I know I could generate p^n % MODER by using the following code:
template<int a, int n> struct pow
{
static const int value = a * pow<a, n-1>::value % MODER;
};
template<int a> struct pow<a, 0>
{
static const int value = 1;
};
And it does work!
My question is if I could generate the array that I want?

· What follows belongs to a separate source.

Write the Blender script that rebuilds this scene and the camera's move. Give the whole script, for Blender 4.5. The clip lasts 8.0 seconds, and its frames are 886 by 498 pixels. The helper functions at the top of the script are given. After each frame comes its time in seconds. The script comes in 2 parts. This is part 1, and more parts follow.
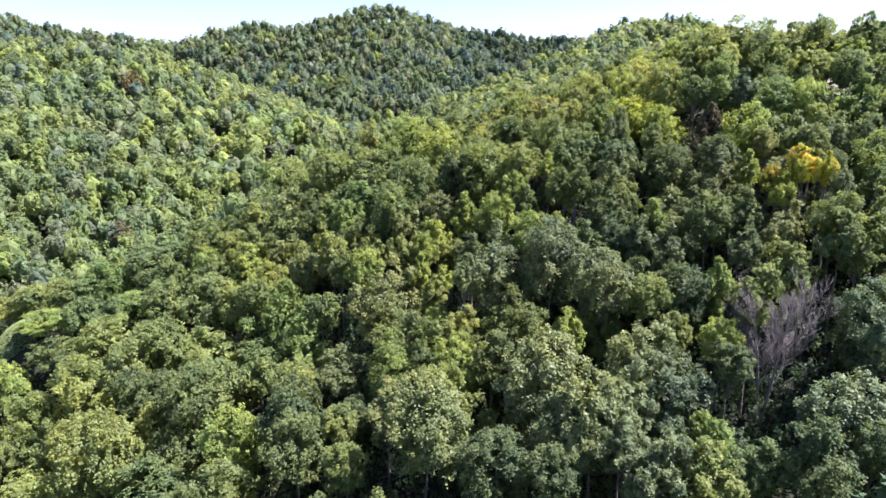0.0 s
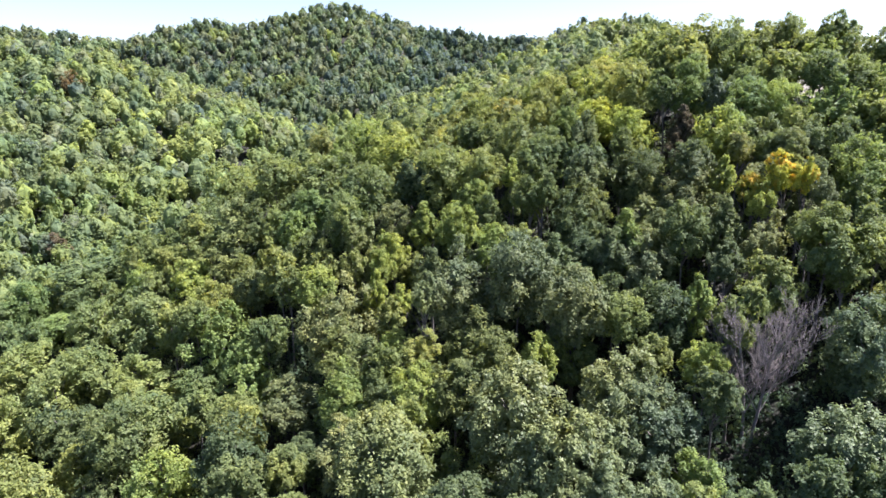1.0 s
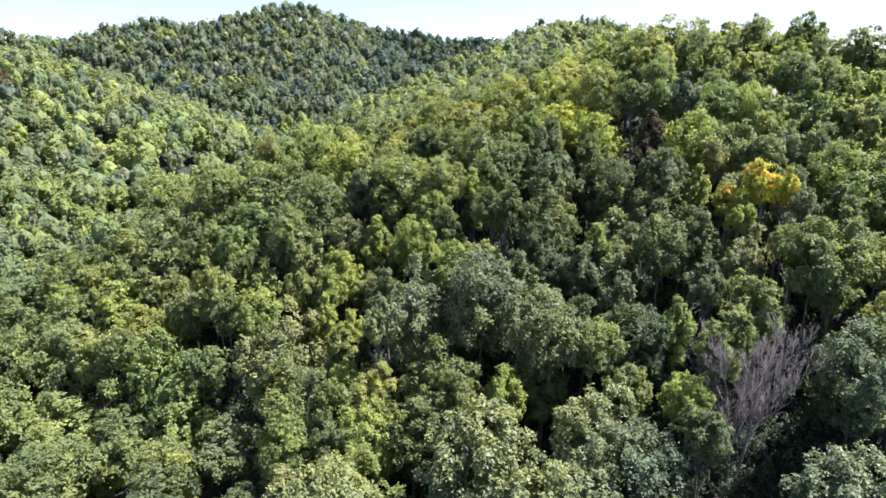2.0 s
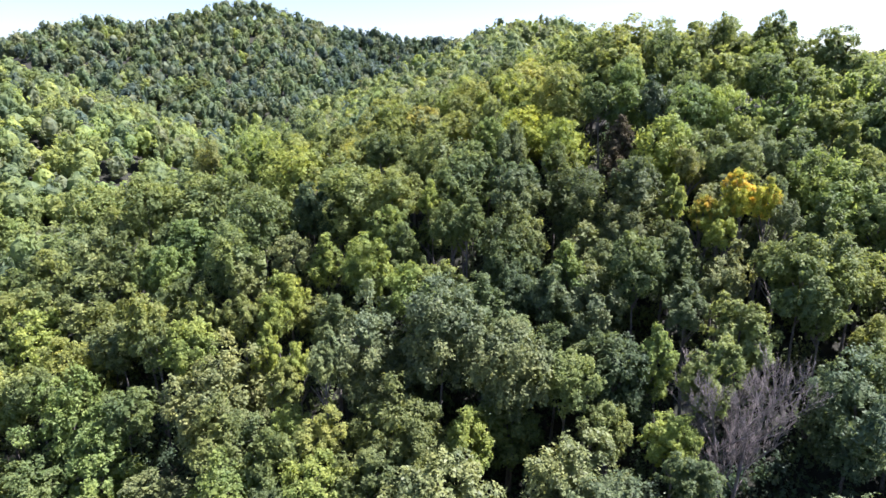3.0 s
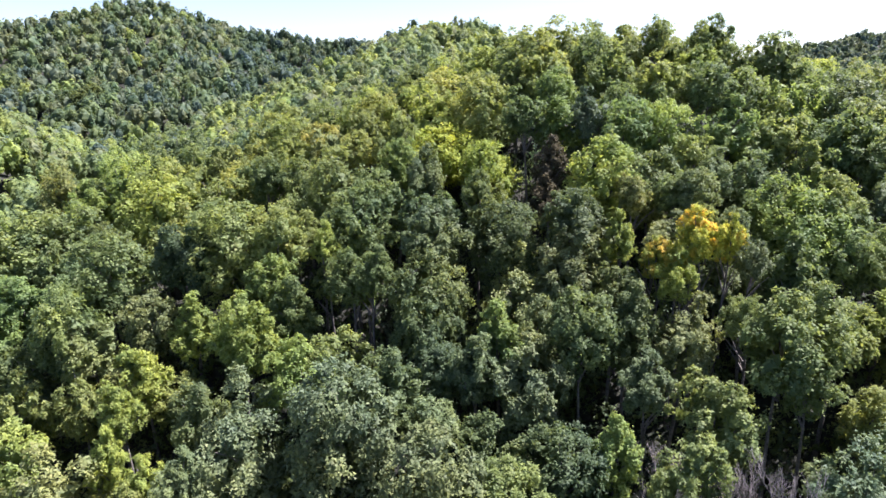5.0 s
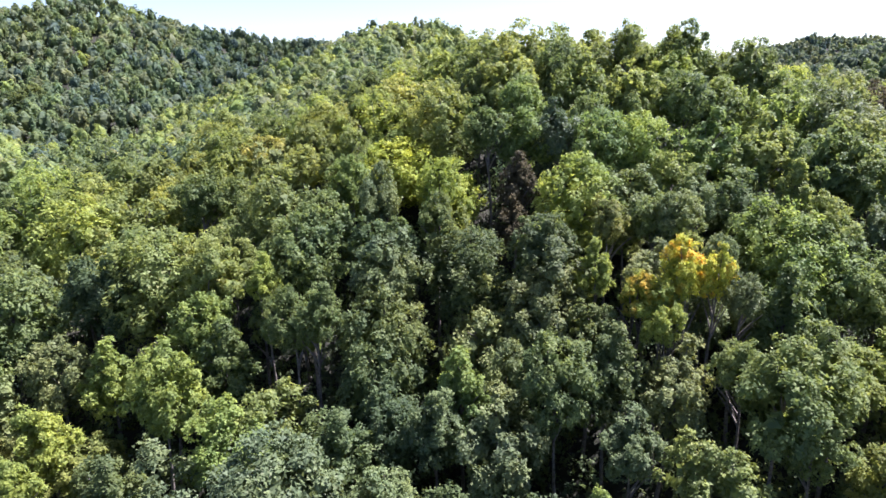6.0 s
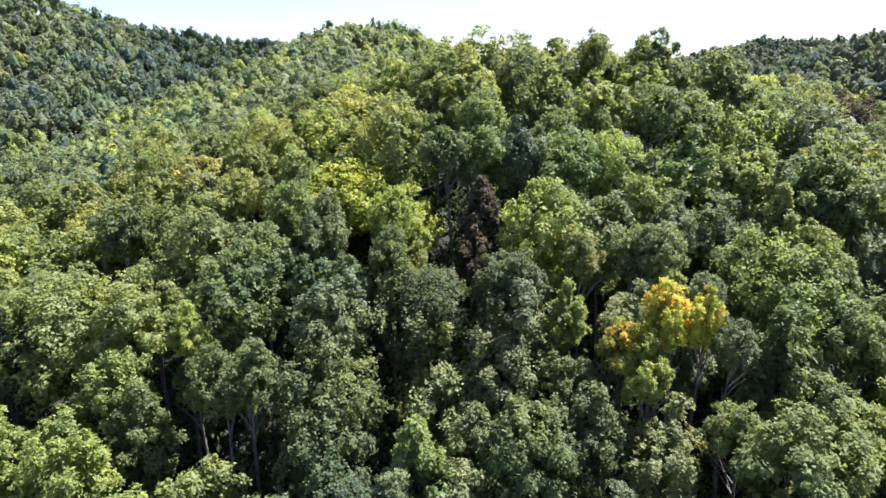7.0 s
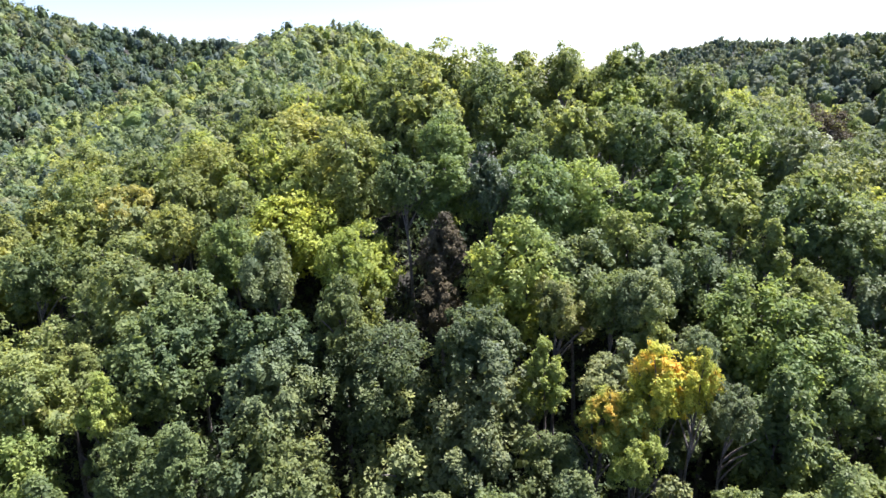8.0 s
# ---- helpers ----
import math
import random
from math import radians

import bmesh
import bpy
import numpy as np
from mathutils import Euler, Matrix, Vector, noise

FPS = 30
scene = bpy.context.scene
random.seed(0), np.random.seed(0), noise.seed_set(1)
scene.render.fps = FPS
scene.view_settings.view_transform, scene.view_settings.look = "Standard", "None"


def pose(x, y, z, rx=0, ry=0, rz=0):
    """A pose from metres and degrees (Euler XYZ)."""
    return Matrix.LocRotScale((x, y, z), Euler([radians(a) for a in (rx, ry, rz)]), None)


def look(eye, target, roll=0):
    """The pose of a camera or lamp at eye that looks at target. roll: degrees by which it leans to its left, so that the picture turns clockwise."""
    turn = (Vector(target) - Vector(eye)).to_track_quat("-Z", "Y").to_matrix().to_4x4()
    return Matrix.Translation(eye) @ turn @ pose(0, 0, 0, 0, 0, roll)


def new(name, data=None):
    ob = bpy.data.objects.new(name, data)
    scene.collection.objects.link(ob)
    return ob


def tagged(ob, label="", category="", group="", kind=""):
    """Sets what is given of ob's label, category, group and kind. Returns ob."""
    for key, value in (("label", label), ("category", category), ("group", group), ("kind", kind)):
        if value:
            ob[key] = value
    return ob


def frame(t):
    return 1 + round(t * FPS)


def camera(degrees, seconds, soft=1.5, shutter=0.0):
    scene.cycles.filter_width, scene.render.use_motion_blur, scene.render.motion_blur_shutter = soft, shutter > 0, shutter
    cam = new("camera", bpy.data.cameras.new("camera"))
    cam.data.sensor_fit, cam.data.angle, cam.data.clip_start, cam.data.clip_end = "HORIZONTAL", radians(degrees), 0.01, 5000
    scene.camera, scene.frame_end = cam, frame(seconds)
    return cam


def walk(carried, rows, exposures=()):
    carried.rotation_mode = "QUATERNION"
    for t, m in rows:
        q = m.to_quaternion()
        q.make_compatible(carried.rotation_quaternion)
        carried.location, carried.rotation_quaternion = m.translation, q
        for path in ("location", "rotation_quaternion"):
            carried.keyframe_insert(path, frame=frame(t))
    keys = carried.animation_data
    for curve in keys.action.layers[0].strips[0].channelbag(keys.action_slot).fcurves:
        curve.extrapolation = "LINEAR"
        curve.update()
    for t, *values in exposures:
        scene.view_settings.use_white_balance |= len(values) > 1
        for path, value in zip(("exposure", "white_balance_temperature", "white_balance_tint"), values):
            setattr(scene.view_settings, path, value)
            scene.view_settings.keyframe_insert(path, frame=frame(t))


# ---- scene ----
cam = camera(71.4, 8.0)
PATH = [
    (0, (0.076, 0.006, 74.919), (0.095, 2.904, 74.144), -0.3),
    (0.5, (0.435, 3.935, 74.999), (0.552, 6.829, 74.223), -0.2),
    (1, (0.868, 7.743, 75.141), (1.068, 10.634, 74.364), -0.3),
    (1.5, (1.515, 11.676, 75.262), (1.804, 14.559, 74.486), -0.3),
    (1.7, (1.746, 13.178, 75.308), (2.076, 16.058, 74.534), -0.2),
    (3, (4.11, 22.701, 75.93), (4.674, 25.544, 75.156), -0.3),
    (3.5, (5.298, 26.353, 76.297), (5.946, 29.178, 75.523), -0.3),
    (4, (6.524, 29.899, 76.694), (7.275, 32.698, 75.919), -0.4),
    (4.5, (7.92, 33.42, 77.084), (8.768, 36.192, 76.311), -0.4),
    (4.7, (8.502, 34.806, 77.165), (9.38, 37.569, 76.394), -0.5),
    (5.8, (11.937, 42.304, 78.258), (12.986, 45.006, 77.484), -0.4),
    (6, (12.569, 43.669, 78.416), (13.654, 46.358, 77.644), -0.4),
    (6.5, (14.201, 46.892, 79.086), (15.372, 49.545, 78.316), -0.4),
    (7, (15.915, 49.889, 79.977), (17.165, 52.505, 79.202), -0.4),
    (7.5, (17.598, 52.798, 80.93), (18.918, 55.377, 80.151), -0.4),
    (8, (19.34, 55.551, 82.011), (20.733, 58.09, 81.234), -0.4),
]
walk(cam, [(t, look(eye, target, roll)) for t, eye, target, roll in PATH])

# ---- light: high sun ahead and to the right, clear pale sky ----
SUN_UP, SUN_AROUND = 58.0, 86.0          # degrees; around is counted from +y towards +x
world = bpy.data.worlds.new("sky")
scene.world = world
world.use_nodes = True
wn = world.node_tree
sky = wn.nodes.new("ShaderNodeTexSky")
sky.sky_type = "NISHITA"
sky.sun_disc = False
sky.sun_elevation, sky.sun_rotation = radians(SUN_UP), radians(SUN_AROUND)
sky.altitude, sky.air_density, sky.dust_density, sky.ozone_density = 400, 1.0, 1.0, 0.6
wn.nodes["Background"].inputs["Strength"].default_value = 0.061
wn.links.new(sky.outputs[0], wn.nodes["Background"].inputs["Color"])

sun_data = bpy.data.lights.new("sun", "SUN")
sun_data.energy, sun_data.angle, sun_data.color = 5.0, radians(0.53), (1.0, 0.95, 0.87)
sun = new("sun", sun_data)
toward = Vector((math.sin(radians(SUN_AROUND)) * math.cos(radians(SUN_UP)), math.cos(radians(SUN_AROUND)) * math.cos(radians(SUN_UP)), math.sin(radians(SUN_UP))))
sun.matrix_world = look(toward * 300, (0, 0, 0))
scene.view_settings.exposure = 1.96
scene.view_settings.use_white_balance = True
scene.view_settings.white_balance_temperature = 5790
scene.view_settings.white_balance_tint = 26

# ---- materials ----


def node_material(name):
    mat = bpy.data.materials.new(name)
    mat.use_nodes = True
    return mat, mat.node_tree, mat.node_tree.nodes["Principled BSDF"]


def ramp(tree, fac, stops):
    node = tree.nodes.new("ShaderNodeValToRGB")
    for i, (at, colour) in enumerate(stops):
        e = node.color_ramp.elements[i] if i < 2 else node.color_ramp.elements.new(at)
        e.position, e.color = at, (*colour, 1)
    tree.links.new(fac, node.inputs[0])
    return node.outputs[0]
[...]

You can use BOOST_PP_ENUM as:
#include <iostream>
#include <boost/preprocessor/repetition/enum.hpp>
#define MODER 10
template<int a, int n> struct pow
{
static const int value = a * pow<a, n-1>::value % MODER;
};
template<int a> struct pow<a, 0>
{
static const int value = 1;
};
#define ORDER(count, i, data) pow<data,i>::value
int main() {
const int p = 3;
int const a[] = { BOOST_PP_ENUM(10, ORDER, p) };
std::size_t const n = sizeof(a)/sizeof(int);
for(std::size_t i = 0 ; i != n ; ++i )
std::cout << a[i] << "\n";
return 0;
}
Output:
1
3
9
7
1
3
9
7
1
3
See online demo
The line:
int const a[] = { BOOST_PP_ENUM(10, ORDER, p) };
expands to this:
int const a[] = { pow<p,0>::value, pow<p,1>::value, ...., pow<p,9>::value};
Unless n has an upper bound, I would presume that that is impossible. Check this question out. There are ways to make the preprocessor look like a Turing-complete machine but only if you accept the fact that your code size should increase in the order of n, which is not better than placing a precomputed array by hand.
Important Update: You should see this question too. It seems that not the preprocessor but the template engine is indeed Turing-complete (at least can do recursion). So, now I suspect that the answer is yes.